The Large Load Repricing Cycle Has Started
If you zoom out from the daily headlines and look at the sequence, a pattern becomes visible.
A hyperscale announcement lands in a local paper. A utility files a rate case. Public scrutiny follows. Legislators begin asking who is paying for the grid expansion. Tariff redesign enters the conversation.
Then it repeats in another state.
Michigan is not Pennsylvania. Wisconsin is not Virginia. California’s ISO structure is not Dominion Energy’s vertically integrated model. And yet, the rhythm is the same.
This is not coincidence. It is a sequence failure. Load growth is outrunning the planning cycle.
Pattern Recognition
In Michigan, the Public Service Commission approved a $242.4 million rate increase for DTE. Scrutiny intensified around non disclosure agreements tied to large data center expansion in Saline Township. The public framing shifted from economic development to ratepayer exposure.
In Pennsylvania, Governor Josh Shapiro publicly positioned large load customers as responsible for paying for their own power. That language matters. When governors frame cost allocation as a fairness issue, the regulatory tone changes.
In Wisconsin, competing legislative proposals have emerged that directly address how data centers should be tariffed. The debate is no longer about whether load is good. It is about how that load is priced and whether residential customers are insulated.
In Virginia, Dominion’s interconnection queue has swelled to tens of thousands of megawatts. Lawmakers have begun examining how transmission line costs are assigned and whether existing cost structures remain defensible in an AI expansion cycle.

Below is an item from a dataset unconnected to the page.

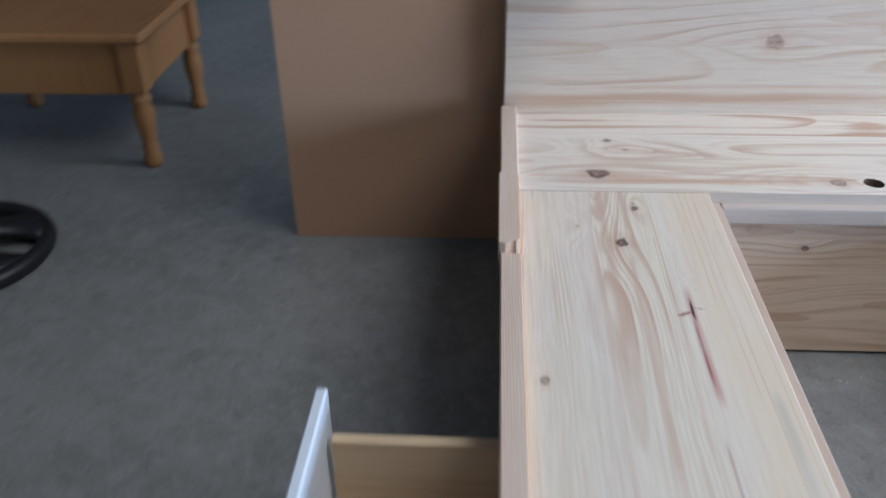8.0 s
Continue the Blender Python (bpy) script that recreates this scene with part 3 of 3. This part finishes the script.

Meanwhile, the California Independent System Operator has issued reports addressing large load considerations, acknowledging that concentrated demand is stressing planning frameworks that were built for incremental growth.
Different jurisdictions. Same sequence.
The market is slowly realizing that underwriting megawatts now requires understanding ISO structure, rate cases, and tariff class formation. That literacy gap is where mispricing is occurring.
Cross State Similarities
Across these jurisdictions, the language converges.
Ratepayer shielding becomes the political anchor. Officials emphasize that households must not subsidize hyperscale campuses. Separate rate class discussions move from theoretical to procedural. Non disclosure agreements draw discomfort because opacity and rising bills do not coexist peacefully.
Transmission cost assignment becomes the friction point. Historically, major upgrades were socialized across the customer base and recovered through rate base. In an AI driven load cycle, that assumption is being reexamined. Marginal cost responsibility is moving upstream.
Even where policies differ, the instinct is the same. Protect the residential bill. Increase transparency. Reevaluate how large load customers are classified.
The large load repricing cycle has begun.
Where This Moves Next
Expect explicit marginal cost responsibility to become standard language. Large load customers will face premium tariff structures that reflect not just energy consumption, but system impact. Behind the meter generation will accelerate, particularly in markets where it offers insulation from rate case volatility.
Developers will begin to weigh regulatory arbitrage across ISO boundaries. Jurisdictions with clearer cost allocation frameworks will command a premium. Those with political friction and unpredictable timelines will see capital slow or demand higher returns.
This is not about whether AI demand is durable. It is about whether the grid expansion required to serve that demand is priced transparently and predictably.
The repricing is not happening in silicon markets. It is happening in commission hearing rooms.
Forward Signal
Watch for formal large load rate class filings. Monitor ISO queue reform votes that change how upgrades are assigned. Pay attention to transmission cost allocation amendments at the state level. Track behind the meter permitting acceleration as developers seek to internalize reliability rather than rely on blended rate structures.
Each of these is a signal that the old socialized power model is being recalibrated.
The repricing cycle is early. It is uneven. But it is unmistakable.
The next phase of AI infrastructure will not be defined solely by access to megawatts. It will be defined by clarity around who pays for the wires.